**Task instructions**
Of the lines below, count those containing the word "label". Reply with the number alone.

* start Supplied material *

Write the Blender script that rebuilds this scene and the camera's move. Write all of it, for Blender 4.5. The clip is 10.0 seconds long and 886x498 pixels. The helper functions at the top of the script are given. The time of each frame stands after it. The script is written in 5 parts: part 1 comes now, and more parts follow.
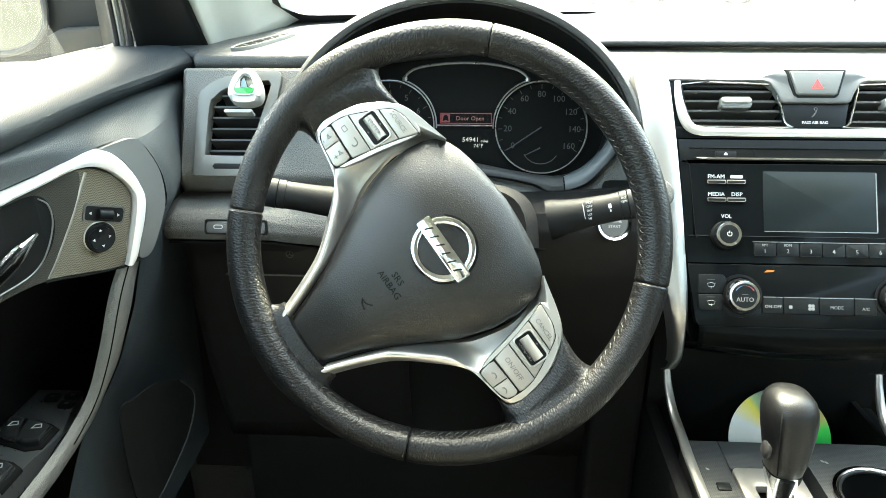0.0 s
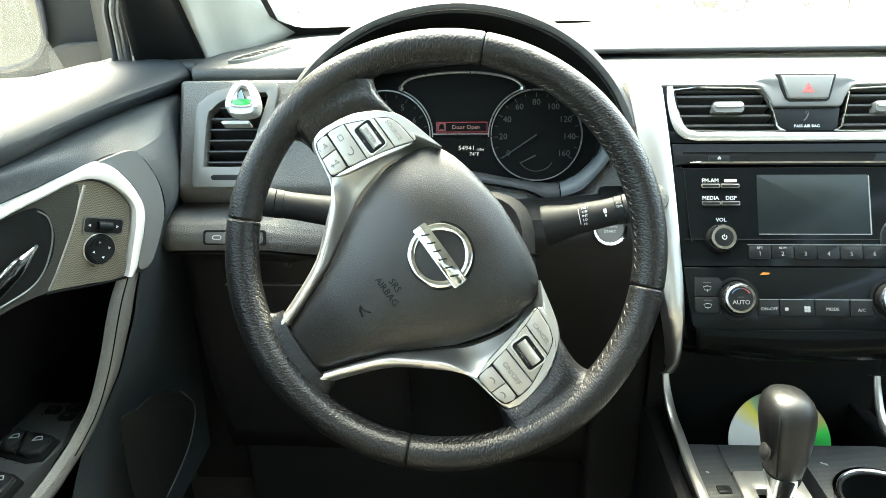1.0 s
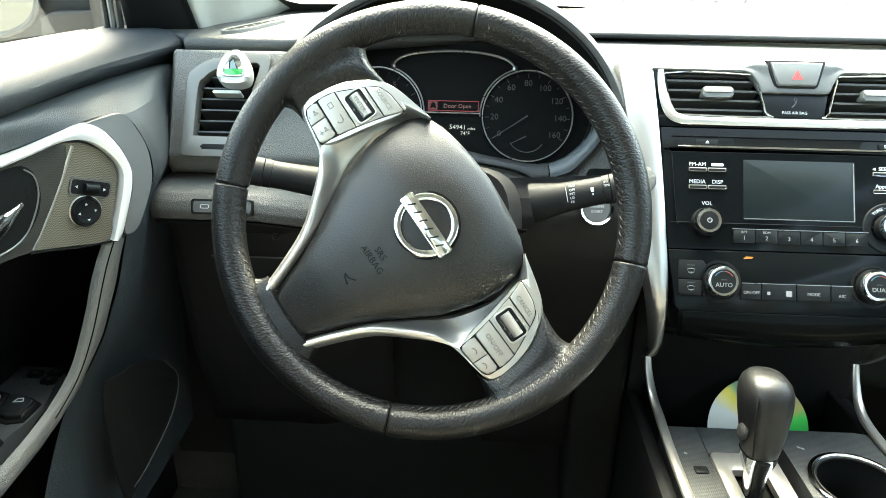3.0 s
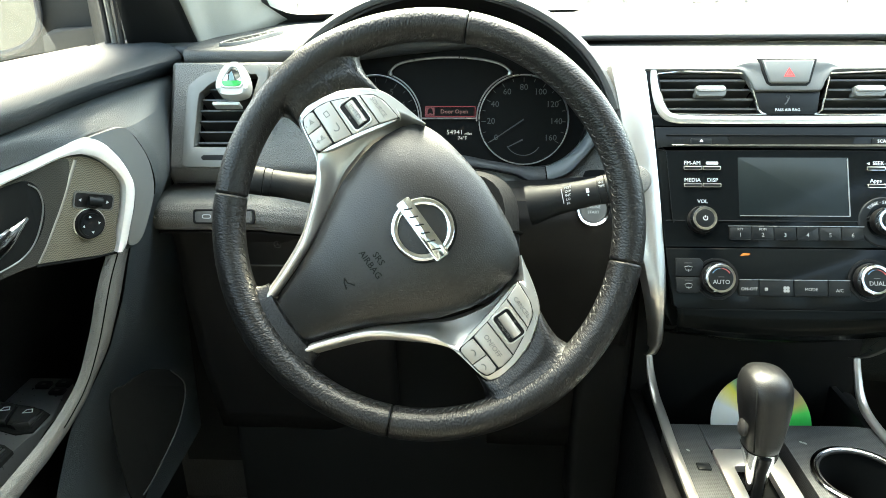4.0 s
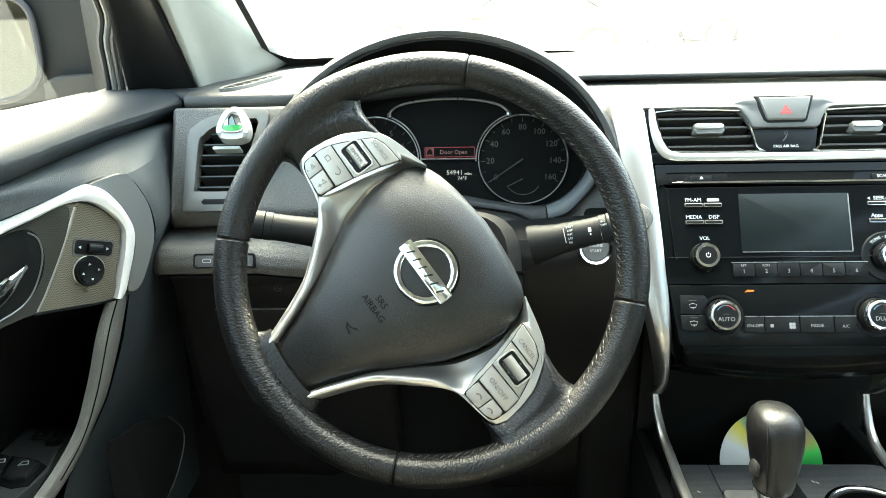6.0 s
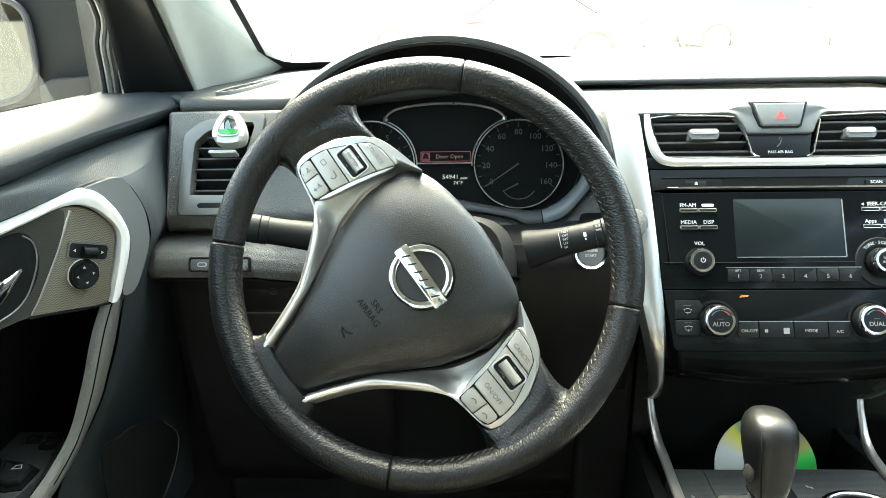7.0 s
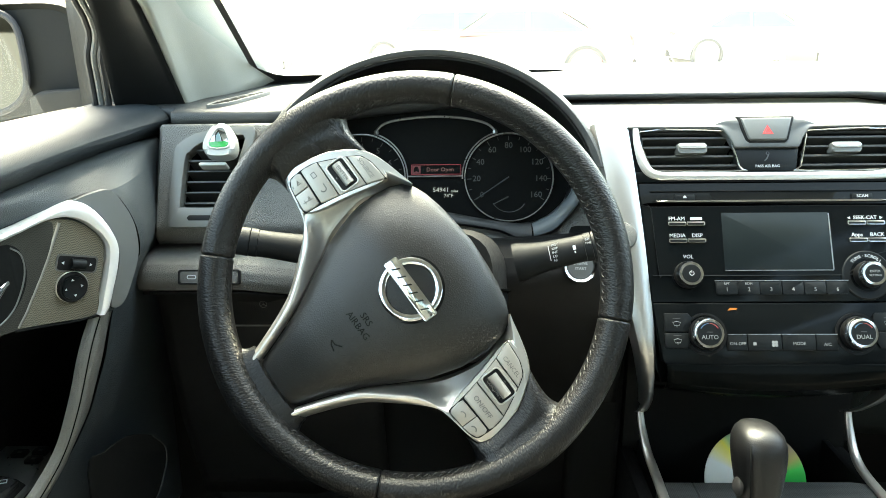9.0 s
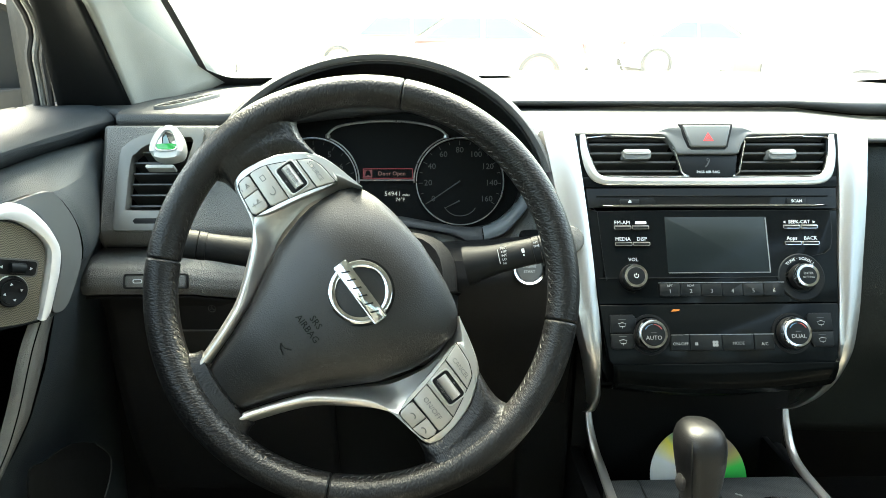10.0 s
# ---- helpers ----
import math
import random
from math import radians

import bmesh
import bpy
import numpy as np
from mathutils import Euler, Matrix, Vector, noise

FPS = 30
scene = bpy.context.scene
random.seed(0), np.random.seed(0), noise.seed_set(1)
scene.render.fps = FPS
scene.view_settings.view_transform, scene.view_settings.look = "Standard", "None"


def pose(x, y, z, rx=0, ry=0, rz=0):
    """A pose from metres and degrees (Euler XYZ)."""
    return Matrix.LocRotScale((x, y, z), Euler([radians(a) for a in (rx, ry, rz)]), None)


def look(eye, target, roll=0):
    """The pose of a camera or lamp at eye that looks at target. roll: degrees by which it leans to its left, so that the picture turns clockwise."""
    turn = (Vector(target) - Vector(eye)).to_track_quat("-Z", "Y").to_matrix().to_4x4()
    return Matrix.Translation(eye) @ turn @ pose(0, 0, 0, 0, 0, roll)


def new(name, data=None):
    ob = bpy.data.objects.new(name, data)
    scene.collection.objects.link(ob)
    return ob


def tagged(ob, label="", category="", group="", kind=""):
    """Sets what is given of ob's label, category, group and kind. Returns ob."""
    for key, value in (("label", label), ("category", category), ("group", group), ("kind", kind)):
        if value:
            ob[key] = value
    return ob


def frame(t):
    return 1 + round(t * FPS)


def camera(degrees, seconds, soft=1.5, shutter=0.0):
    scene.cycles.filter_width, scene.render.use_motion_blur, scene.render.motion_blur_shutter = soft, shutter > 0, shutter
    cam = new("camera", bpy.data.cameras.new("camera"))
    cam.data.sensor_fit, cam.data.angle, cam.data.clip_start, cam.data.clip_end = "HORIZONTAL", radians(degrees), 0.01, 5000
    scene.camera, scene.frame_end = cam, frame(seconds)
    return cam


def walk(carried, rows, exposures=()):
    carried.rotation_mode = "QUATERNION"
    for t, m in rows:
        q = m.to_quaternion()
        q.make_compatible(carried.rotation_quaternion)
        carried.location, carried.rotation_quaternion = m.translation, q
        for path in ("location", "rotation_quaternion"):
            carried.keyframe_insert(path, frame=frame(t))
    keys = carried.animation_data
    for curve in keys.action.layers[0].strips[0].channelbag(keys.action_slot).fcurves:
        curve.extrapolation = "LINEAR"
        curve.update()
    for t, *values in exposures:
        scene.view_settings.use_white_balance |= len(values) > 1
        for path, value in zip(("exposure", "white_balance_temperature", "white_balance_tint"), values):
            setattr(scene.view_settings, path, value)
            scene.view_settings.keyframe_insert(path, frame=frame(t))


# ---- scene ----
cam = camera(64.7, 10.0, soft=0.6)
EXPOSURE, KELVIN = 4.5, 7700.0
PATH = [
    (0, (0.026, 0.003, 1.124), (-0.072, 1.843, 0.346), -0.2),
    (0.5, (0.028, 0.002, 1.121), (-0.082, 1.846, 0.355), -0.9),
    (1, (0.029, -0.003, 1.122), (-0.069, 1.849, 0.374), -1.0),
    (1.5, (0.03, -0.003, 1.122), (-0.074, 1.851, 0.38), -1.3),
    (2, (0.03, -0.003, 1.124), (-0.112, 1.854, 0.394), -1.7),
    (2.5, (0.032, -0.008, 1.118), (-0.09, 1.851, 0.389), -1.2),
    (3, (0.034, -0.013, 1.104), (-0.039, 1.835, 0.342), 1.0),
    (4.3, (0.044, -0.022, 1.106), (-0.05, 1.837, 0.375), -0.9),
    (4.5, (0.037, -0.015, 1.101), (-0.048, 1.854, 0.393), -0.7),
    (5, (0.036, -0.014, 1.103), (-0.044, 1.856, 0.398), -0.5),
    (5.5, (0.037, -0.015, 1.107), (-0.054, 1.868, 0.438), -1.4),
    (7, (0.039, -0.016, 1.11), (-0.037, 1.877, 0.469), -1.1),
    (7.5, (0.039, -0.016, 1.111), (-0.036, 1.879, 0.477), -1.0),
    (8, (0.042, -0.017, 1.111), (-0.038, 1.881, 0.486), -1.1),
    (8.5, (0.042, -0.017, 1.112), (-0.027, 1.884, 0.494), -0.9),
    (9, (0.041, -0.017, 1.111), (-0.012, 1.887, 0.503), -0.8),
    (9.5, (0.039, -0.017, 1.112), (0.021, 1.892, 0.516), -0.4),
    (10, (0.046, -0.023, 1.111), (0.12, 1.885, 0.516), 0.3),
]
walk(cam, [(t, look(eye, target, roll)) for t, eye, target, roll in PATH], [(0.0, EXPOSURE + 0.22, KELVIN, -6.0), (3.0, EXPOSURE + 0.17, KELVIN, -6.0), (5.5, EXPOSURE + 0.06, KELVIN, -6.0), (7.5, EXPOSURE - 0.12, KELVIN, -6.0), (10.0, EXPOSURE - 0.26, KELVIN, -6.0)])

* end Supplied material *

**Exercise answer**
3